January 2011: I am preparing for my first real visit to Detroit, the city of my birth. I am a Californian, where I have been since age one when my parents packed me into a car to seek fame and fortune in LA. It is strange to be defined by something unknown but when asked if I am a "native" Californian, I answer, "No, I was born in Detroit." It seems time to investigate what that means. So I have come "home" on my birthday to photograph Detroit.
This blog is part of an accompanying journal about the project.
Thursday, January 20, 2011
20 January: Birthday Day Detroit
On my 65th birthday, today 20 January, after 64 years I am back inside my original family home on Pinehurst Drive in the Northwest section of Detroit. I am here through the graciousness of the Faust Family - sisters Mary Faust Hammons and Veronica Faust and their brother Maurice Faust - whose parents purchased this house in 1973.
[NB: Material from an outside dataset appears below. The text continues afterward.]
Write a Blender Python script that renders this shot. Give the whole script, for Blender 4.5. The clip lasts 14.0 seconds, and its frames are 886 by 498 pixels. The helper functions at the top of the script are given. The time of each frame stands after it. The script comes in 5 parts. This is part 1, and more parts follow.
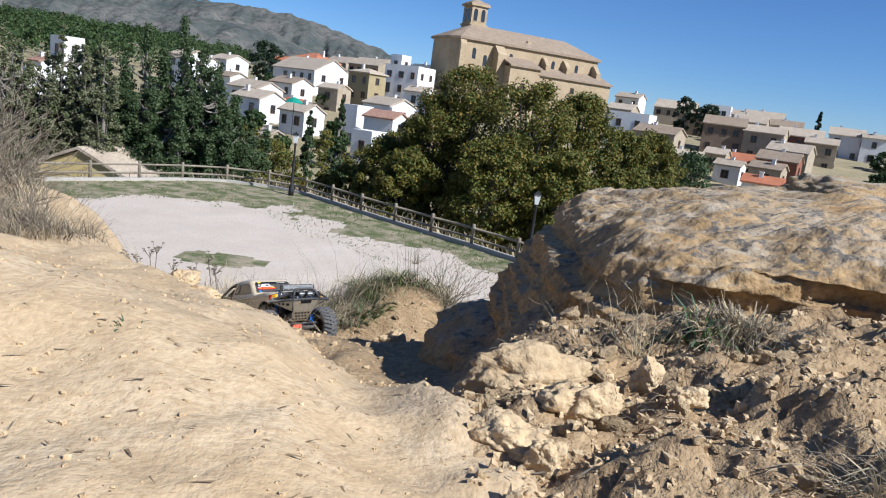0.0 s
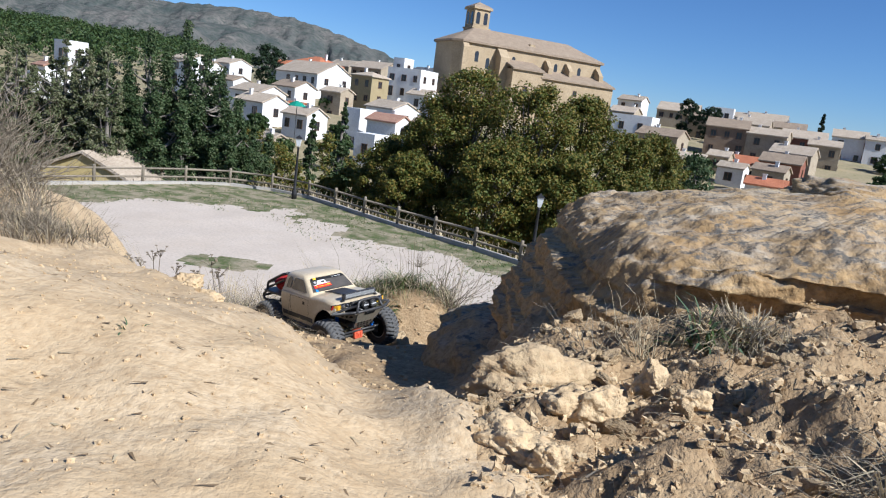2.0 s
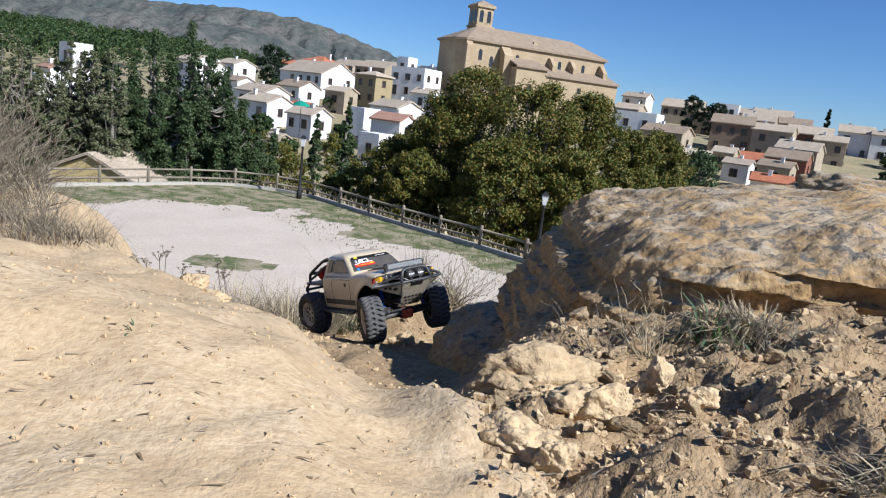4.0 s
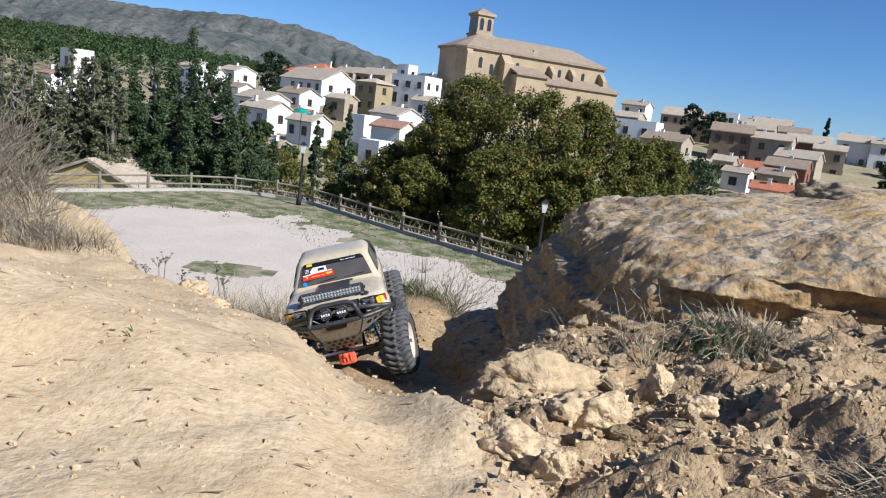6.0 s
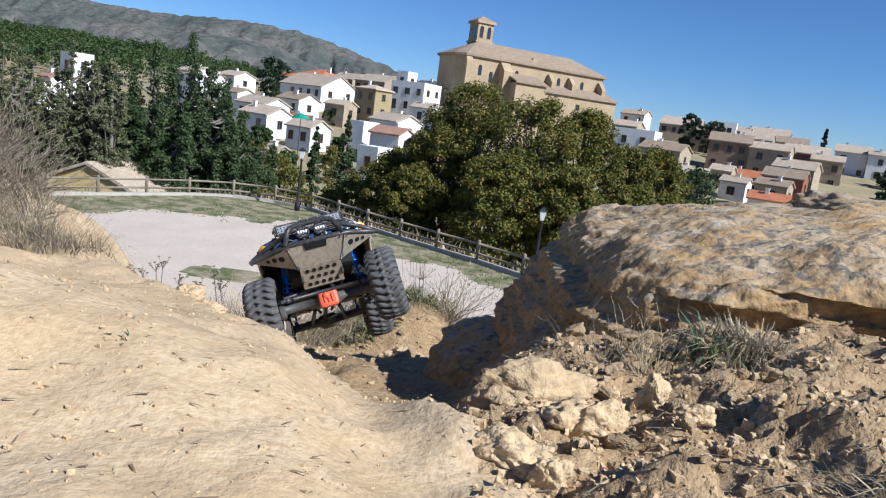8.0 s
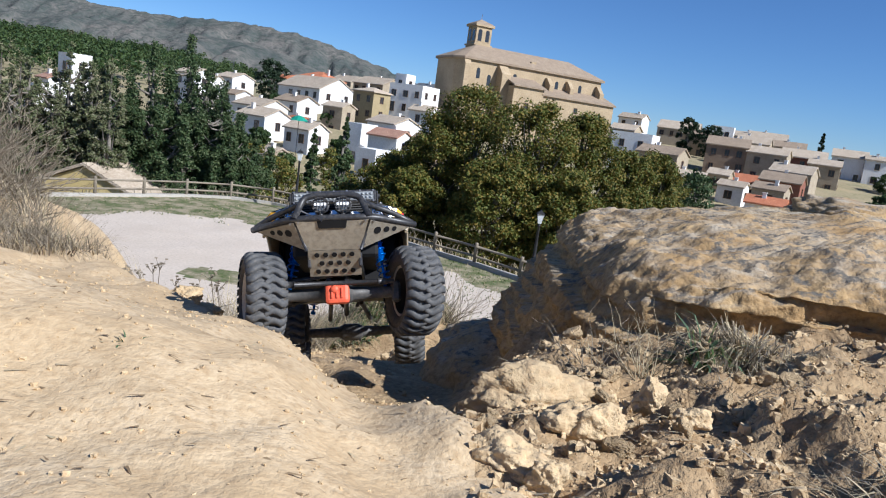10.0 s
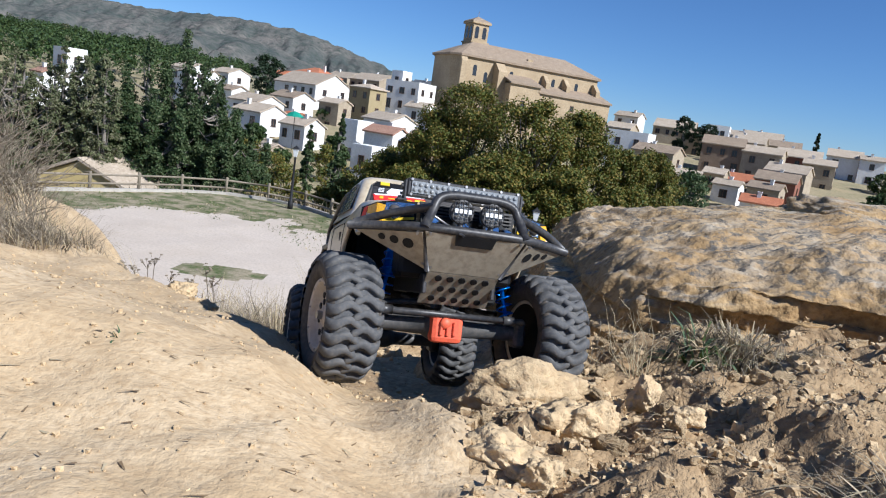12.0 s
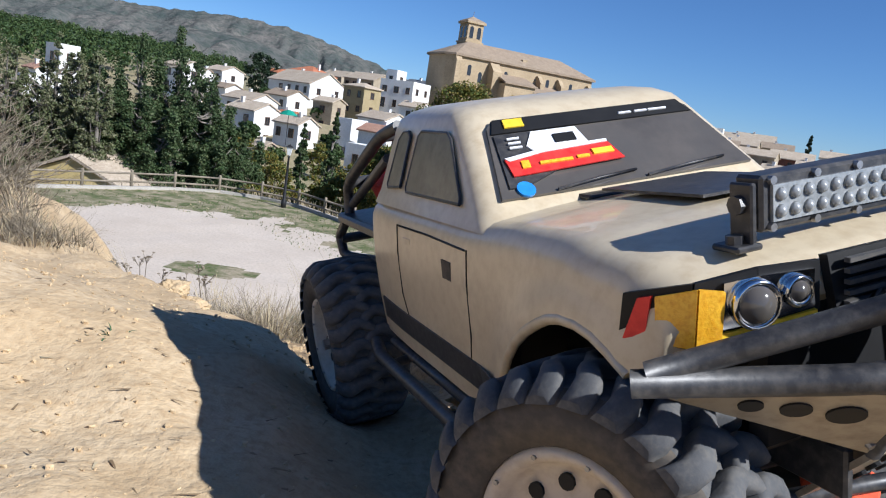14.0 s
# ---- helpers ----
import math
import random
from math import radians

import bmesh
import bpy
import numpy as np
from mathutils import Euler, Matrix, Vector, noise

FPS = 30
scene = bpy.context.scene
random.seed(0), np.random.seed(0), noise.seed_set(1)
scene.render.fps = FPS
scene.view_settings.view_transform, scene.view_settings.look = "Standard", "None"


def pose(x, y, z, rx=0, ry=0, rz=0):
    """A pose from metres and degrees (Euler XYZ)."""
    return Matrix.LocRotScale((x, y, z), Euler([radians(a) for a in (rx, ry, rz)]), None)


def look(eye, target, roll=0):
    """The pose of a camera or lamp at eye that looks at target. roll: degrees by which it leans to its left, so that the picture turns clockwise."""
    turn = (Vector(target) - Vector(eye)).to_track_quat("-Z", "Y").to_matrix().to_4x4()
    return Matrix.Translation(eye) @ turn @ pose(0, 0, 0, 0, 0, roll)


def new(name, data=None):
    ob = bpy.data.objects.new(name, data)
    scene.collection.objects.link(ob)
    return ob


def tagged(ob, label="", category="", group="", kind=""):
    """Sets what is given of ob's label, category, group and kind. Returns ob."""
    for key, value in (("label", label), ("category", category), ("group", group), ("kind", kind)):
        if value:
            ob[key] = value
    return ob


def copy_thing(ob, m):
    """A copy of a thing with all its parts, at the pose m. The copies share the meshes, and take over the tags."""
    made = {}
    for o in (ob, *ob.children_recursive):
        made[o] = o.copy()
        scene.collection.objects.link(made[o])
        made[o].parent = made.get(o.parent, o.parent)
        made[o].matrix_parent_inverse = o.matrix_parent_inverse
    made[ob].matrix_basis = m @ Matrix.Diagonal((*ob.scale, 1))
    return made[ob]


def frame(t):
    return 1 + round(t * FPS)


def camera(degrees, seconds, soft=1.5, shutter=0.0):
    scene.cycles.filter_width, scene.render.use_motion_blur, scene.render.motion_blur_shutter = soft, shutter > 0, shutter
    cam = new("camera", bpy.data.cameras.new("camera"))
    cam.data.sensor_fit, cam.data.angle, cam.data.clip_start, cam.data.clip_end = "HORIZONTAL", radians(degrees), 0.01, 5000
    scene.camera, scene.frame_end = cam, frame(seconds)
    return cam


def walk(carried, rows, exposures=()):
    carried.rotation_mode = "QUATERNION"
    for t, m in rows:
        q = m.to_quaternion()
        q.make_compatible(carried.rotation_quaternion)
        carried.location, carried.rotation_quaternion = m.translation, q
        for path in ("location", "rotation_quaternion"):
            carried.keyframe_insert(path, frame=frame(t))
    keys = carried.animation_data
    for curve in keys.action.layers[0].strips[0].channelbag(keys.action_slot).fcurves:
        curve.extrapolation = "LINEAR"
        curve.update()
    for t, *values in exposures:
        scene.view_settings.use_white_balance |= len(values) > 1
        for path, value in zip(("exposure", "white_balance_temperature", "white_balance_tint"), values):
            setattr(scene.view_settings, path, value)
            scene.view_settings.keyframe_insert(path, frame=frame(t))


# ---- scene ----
cam = camera(63, 14.0, 1.15)
EYE = Vector((0.0, 0.0, 6.3))
CAM_ROWS = [
    (0.0, 78.67, -7.38, 1.34), (0.5, 78.54, -6.81, 1.31), (1.0, 78.83, -7.13, 1.32), (1.5, 78.71, -7.26, 1.45),
    (2.0, 78.88, -7.23, 1.55), (2.5, 78.65, -6.92, 1.79), (3.0, 78.63, -6.69, 1.87), (5.5, 79.12, -6.88, 1.87),
    (6.0, 79.30, -6.97, 1.87), (6.5, 79.55, -7.38, 1.76), (7.0, 79.58, -7.59, 1.68), (7.5, 79.71, -7.86, 1.67),
    (8.0, 79.85, -7.51, 1.80), (10.5, 80.17, -7.96, 1.57), (11.0, 80.25, -8.26, 1.53), (11.5, 80.03, -8.41, 1.36),
    (12.0, 79.90, -8.19, 1.35), (12.5, 80.00, -7.88, 1.47), (13.0, 79.94, -7.94, 1.41), (13.5, 80.04, -8.39, 1.13),
    (14.0, 79.94, -8.63, 0.89)]
walk(cam, [(t, pose(*EYE, a, b, c)) for t, a, b, c in CAM_ROWS], [(0.0, 0.55, 5820, 11), (14.0, 0.55, 5820, 11)])

# ---- light ----
SUN_AZ, SUN_EL = radians(123), radians(39)      # clockwise from +Y, height
sun_dir = Vector((math.sin(SUN_AZ) * math.cos(SUN_EL), math.cos(SUN_AZ) * math.cos(SUN_EL), math.sin(SUN_EL)))
world = bpy.data.worlds.new("sky")
scene.world = world
world.use_nodes = True
sky = world.node_tree.nodes.new("ShaderNodeTexSky")
sky.sky_type = "NISHITA"
sky.sun_disc = False
sky.sun_elevation, sky.sun_rotation = SUN_EL, SUN_AZ
sky.altitude, sky.air_density, sky.dust_density, sky.ozone_density = 1200, 1.0, 0.0, 10.0
world.node_tree.nodes["Background"].inputs["Strength"].default_value = 0.070
world.node_tree.links.new(sky.outputs[0], world.node_tree.nodes["Background"].inputs["Color"])
sun = new("sun", bpy.data.lights.new("sun", "SUN"))
sun.data.energy, sun.data.angle, sun.data.color = 5.0, radians(0.55), (1.0, 0.965, 0.90)
sun.matrix_world = look((30, 5, 40), Vector((30, 5, 40)) - sun_dir)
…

A remarkable family, with a heritage of four generations in the auto industry, from farmers in Tennesee coming to work the line to college graduates at GM. A family full of activists, teachers, artists. Hard workers, like so many they say are still left in Detroit and if not working now, are ready to do so.
I am here after two full days of wandering all over Detroit, starting Tuesday morning at the Park Avenue House, formerly the Royal Palms Hotel where my father lived from l939 until he married in 1944. This hotel, home of the famous Town Pump restaurant, and other Park Avenue businesses are readying for a comeback.
Buoyed by the morning, I was unprepared for the afternoon where my guide, a photographer and urban explorer drove me from Highland Park to Corktown, to the Train Station, to the Eastside and then the Packard Plant. I know much of this is Detroit history - some closed in the '50s - but the devastation is overwhelming and I am reminded of a film seen years ago with some German friends, the first film filmed in Germany after WWII. Then, as I viewed the protagonist enter a church with no roof and hardly any walls, my friend who had been a child on the streets during the war, leaned over to me and whispered, "These are not sets."
Neither is Detroit a set and the poignancy of these sights is overpowering. I can understand the relevancy of the books of Andrew Moore and of the Marchand/Meffre team for, not only for the sake of Detroit but for the United States at the very least, this part of Detroit is a call to action, not just for Detroit but for all of us to understand what has been happening to our country, slowly, not just in these times but over the years. It is a call to awareness.
Yet at the same time, I could not post last night as emotion overwhelmed me.
There is a reality to what I saw. There are other realities in this complex city as well and my birthday gift today was a day filled with a variety of experiences that again balance some, not all, of what I had seen. This started with a visit with attorney Dwight Phillips whose firm, PfiferWhite, redeveloped the Annis Furs Building, the workplace of my father and a beautiful architectural piece of Detroit.
This view through the 6th Floor windows with cornice pieces.
From there to John K. King Books, one of the largest collections of used and rare books and a lot of whatever else I have ever seen and where I could have stayed forever.
I ended the day with the Fausts at the bi-monthly block meeting of the Henry Jolly Memorial Pinehurst Block Club where passionate neighbors have come together for safety, beautification, plowing their street, and other community activities such as block parties, yard sales and checking in on elderly neighbors. One cannot but come away encouraged how neighborhoods and the strong reinvention of them are becoming an active and essential key to the reestablishment of this beautiful city.
They speak of neighboring block clubs who have contacted them for association. As they say, they are retaking Detroit "block by block."
Although one day remains on this first visit, I must already thank Detroit for this birthday week. The Detroit Regional News Hub has called me a "blank slate," a "native daughter" returning to Detroit with no preconceptions. In many ways that is true and how Detroit, I and perhaps others are defined in this process of exploration still remains unclear but it continues to be fascinating.